▶ Do this: Below is a listing; write it out exactly and drop any images from it.
>> Begin
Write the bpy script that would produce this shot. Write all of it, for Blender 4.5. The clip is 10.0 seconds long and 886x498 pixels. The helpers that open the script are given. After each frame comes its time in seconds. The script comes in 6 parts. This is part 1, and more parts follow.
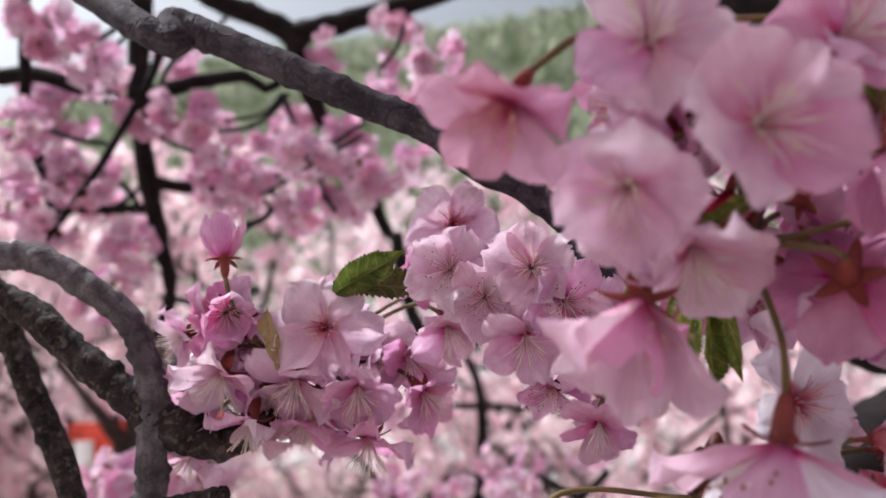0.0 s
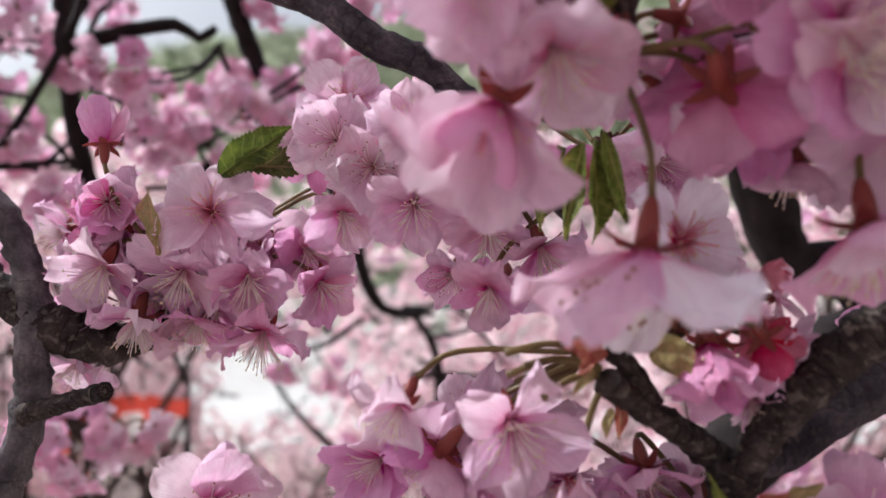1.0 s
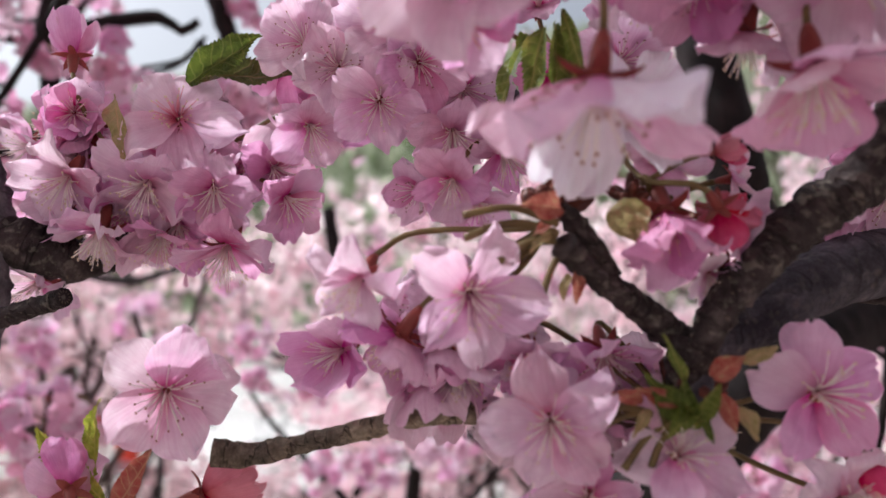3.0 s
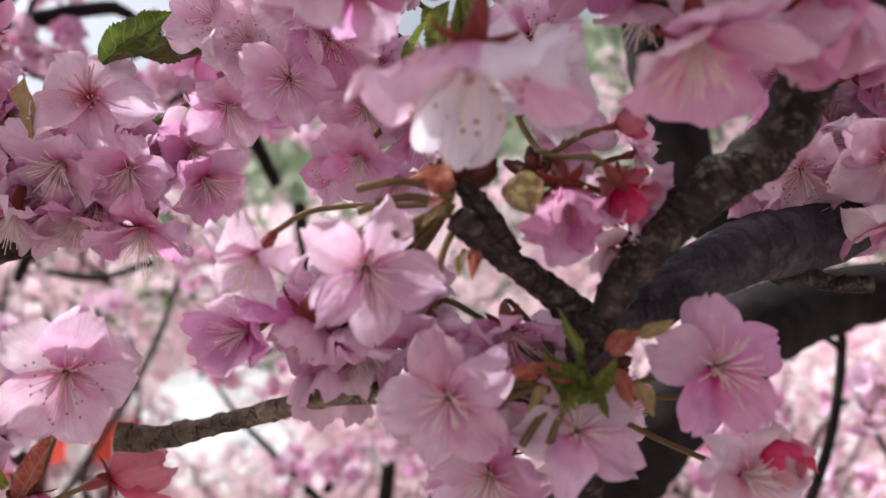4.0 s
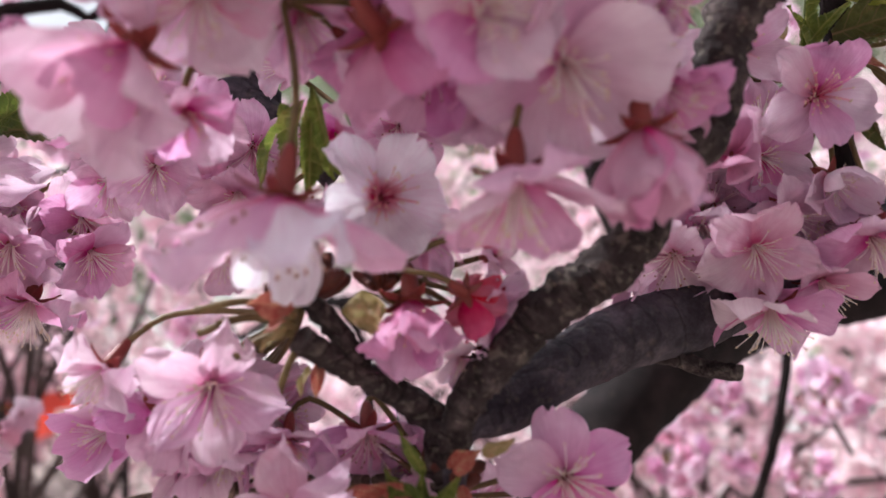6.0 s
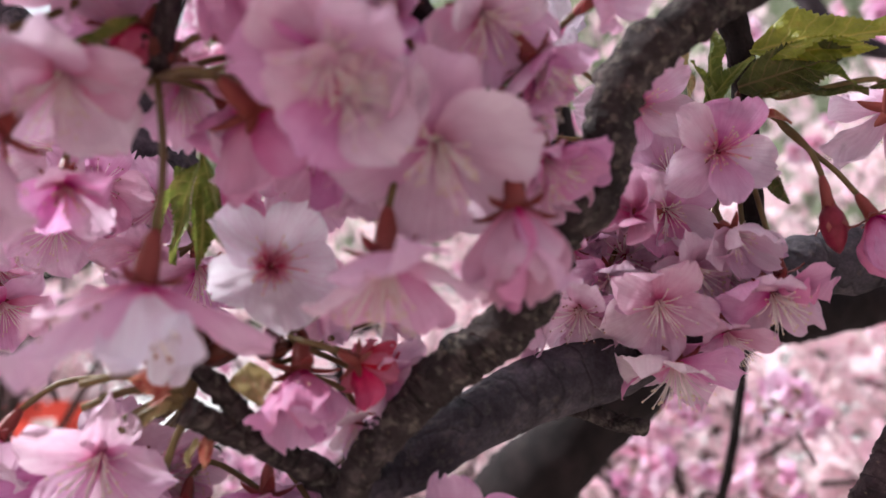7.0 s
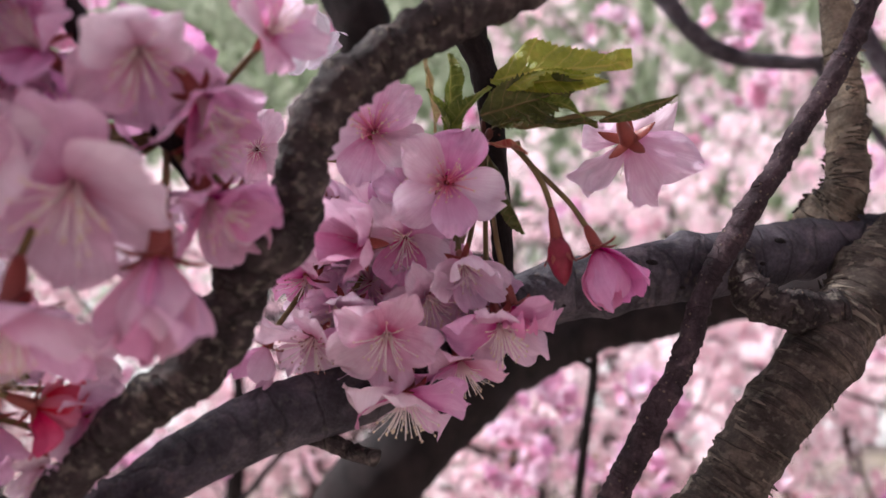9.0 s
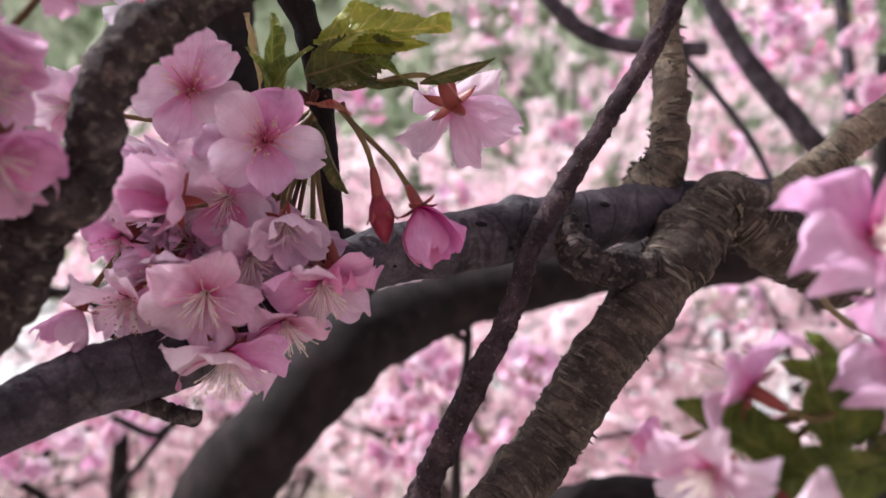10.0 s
>> End
▶ Task solution:
Write the bpy script that would produce this shot. Write all of it, for Blender 4.5. The clip is 10.0 seconds long and 886x498 pixels. The helpers that open the script are given. After each frame comes its time in seconds. The script comes in 6 parts. This is part 1, and more parts follow.
0.0 s
1.0 s
3.0 s
4.0 s
6.0 s
7.0 s
9.0 s
10.0 s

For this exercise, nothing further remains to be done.